On a visit to Burkina Faso last year, Emmanuel Macron promised to repatriate Africa’s plundered artworks. The French president said he would start a process of returning African art and artefacts held in France’s public collections, as part of efforts to reset relations with former colonies. “The crimes of European colonisation are unquestionable,” he said. “It’s a past that needs to pass.”
Just months later, Mr Macron has followed up on his promise by appointing two independent experts, Senegalese economist Felwine Sarr and French art historian Bénédicte Savoy, to draw up a set of recommendations for how to do it.
It is a highly significant move. For the first time, a conversation that is usually held behind the closed doors of museums will be brought into the public gaze, when the two make their report in November. Every western museum with ethnographic holdings will be watching intently. Although guidelines set in France might have no legal sway in other countries, the moral pressure of public opinion will carry weight elsewhere.

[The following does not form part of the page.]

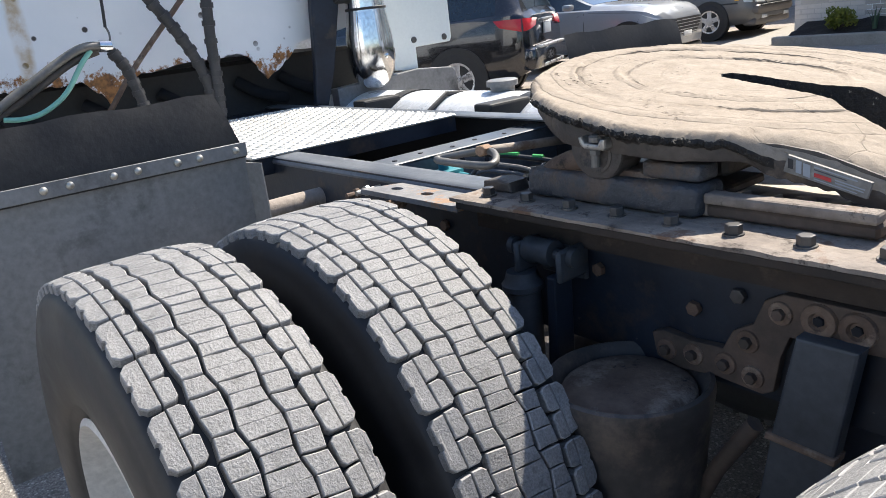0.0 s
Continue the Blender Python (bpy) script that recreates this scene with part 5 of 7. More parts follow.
# inside the frame: rod, drop pipe, tank
# the rod's two streak highlights are built as bright bars, black between
bm = B()
for d in (-0.0118, 0.0118):
    tube(bm, [(0.704 + d, 0.30, 0.914), (0.731 + d, -0.41, 0.860)], 0.0105, 14)
rod = part("torque_rod", bm, "rod_worn", truck, "worn black torque rod between the rails, its two highlights built as bright bars", smooth=True)
bm = B()
tube(bm, [(0.704, 0.29, 0.9135), (0.731, -0.41, 0.8595)], 0.0065, 10)
part("rod_groove", bm, "frame_black", rod, "black of the rod between its two highlights", smooth=True)
bm = B()
revolve(bm, [(-0.115, 0.020), (-0.11, 0.0245), (-0.02, 0.027), (0.0, 0.034), (0.018, 0.031)], (0.701, 0.40, 0.919), "y", 20)
part("rod_bush", bm, "frame_black", truck, smooth=True)
bm = B()
revolve(bm, [(0.55, 0.05), (0.80, 0.05), (0.81, 0.045)], (0.38, 0.30, -0.05), "z", 20)
part("filter_canister", bm, "handle", truck, "grey ribbed canister inside the frame", smooth=True)
bm = B()
revolve(bm, [(-0.30, 0.09), (-0.16, 0.17), (-0.13, 0.200), (-0.085, 0.205), (-0.078, 0.165), (0.006, 0.165), (0.014, 0.190), (0.05, 0.186), (0.090, 0.176), (0.098, 0.182), (0.108, 0.180), (0.112, 0.170)], (0.675, -0.0, 0.545), "x", 56)
diff = part("differential_housing", bm, "drum", truck, "grey ringed differential housing", smooth=True)
bm = B()
revolve(bm, [(0.111, 0.169), (0.125, 0.166), (0.155, 0.155), (0.19, 0.13), (0.215, 0.09), (0.23, 0.04), (0.232, 0.001)], (0.675, -0.0, 0.545), "x", 56)
part("differential_cover", bm, "cover_rust", diff, "rust blotched domed cover", smooth=True)
bm = B()
box(bm, (-0.1, -0.33, 0.40), (0.5, 0.33, 0.43), 0.004)
part("suspension_plate", bm, "frame_black", truck)
# dark brake and air gear low between the rails
for x, y, r, ln in ((1.09, 0.22, 0.075, 0.16), (1.09, -0.24, 0.075, 0.16), (0.36, 0.20, 0.07, 0.2)):
    bm = B()
    revolve(bm, [(0, 0.03), (0.01, r * 0.8), (0.05, r), (ln * 0.5, r), (ln * 0.5 + 0.004, r * 1.1), (ln * 0.5 + 0.02, r * 1.1), (ln * 0.5 + 0.024, r), (ln - 0.03, r), (ln, r * 0.7), (ln + 0.02, 0.02)], (x, y, 0.60), "z", 28)
    part("brake_chamber", bm, "frame_dull", truck, "dark round brake chamber", smooth=True)
bm = B()
revolve(bm, [(-0.33, 0.05), (-0.32, 0.085), (-0.28, 0.10), (0.28, 0.10), (0.32, 0.085), (0.33, 0.05)], (1.19, 0, 0.55), "y", 32)
part("air_tank", bm, "frame_dull", truck, "dark air tank across the tail", smooth=True)
bm = B()
box(bm, (0.96, -0.42, 0.48), (1.02, 0.42, 0.54), 0.02, 3)
part("rear_cross_beam", bm, "frame_dull", truck, "dark cross beam low between the rails")
bm = B()
box(bm, (-0.30, -0.42, 0.70), (-0.22, 0.42, 0.84), 0.01, 2)
part("rear_cross_beam", bm, "frame_dull", truck)
# added black sheet: stops lit ground from showing between the rails
bm = B()
box(bm, (0.0, -0.40, 0.36), (1.30, 0.40, 0.38), 0.01)
part("gear_tray", bm, "trim_black", truck, "added dark sheet below the rails that hides the ground")
for pth, r in (([(0.45, 0.36, 0.85), (0.6, 0.2, 0.70), (0.9, 0.12, 0.74), (1.0, 0.20, 0.82)], 0.011), ([(0.4, -0.3, 0.8), (0.7, -0.25, 0.72), (0.95, -0.22, 0.85)], 0.010),
               ([(1.1, 0.3, 0.8), (1.12, 0.1, 0.72), (1.16, -0.1, 0.74), (1.1, -0.3, 0.82)], 0.012), ([(0.5, 0.1, 0.62), (0.8, 0.05, 0.76), (1.0, -0.2, 0.84)], 0.009)):
    bm = B()
    tube(bm, pth, r, 8, smooth_steps=3)
    part("brake_hose", bm, "hose", truck, "black brake hose", smooth=True)
bm = B()
box(bm, (0.50, 0.24, 0.66), (0.62, 0.40, 0.69), 0.02, 3)
part("spring_seat", bm, "frame_dull", truck)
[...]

Recent French presidents have had close connections to the country’s museums: Georges Pompidou created the groundbreaking Pompidou Centre in the 1970s; his successor, Valéry Giscard d’Estaing, oversaw the setting up of the Musée d’Orsay; François Mitterrand marshalled the expansion of the Louvre. Jacques Chirac was passionate about non-European Art. It was his outstanding private collection, and public ambition for ethnographic art, that brought about Paris’s great Quai Branly Museum in 2006. It contains thousands of superb African and Eurasian artworks, and now — perhaps ironically, in view of Mr Macron’s intentions — bears Mr Chirac’s name.
The director of the Quai Branly-Jacques Chirac Museum, Stéphane Martin, has in the past told writers he has no intention of becoming an “apology museum”. Once a staunch refusenik of returning art, he has recently sided cautiously with Mr Macron — although he is more in favour of extended loan programmes than full repatriation.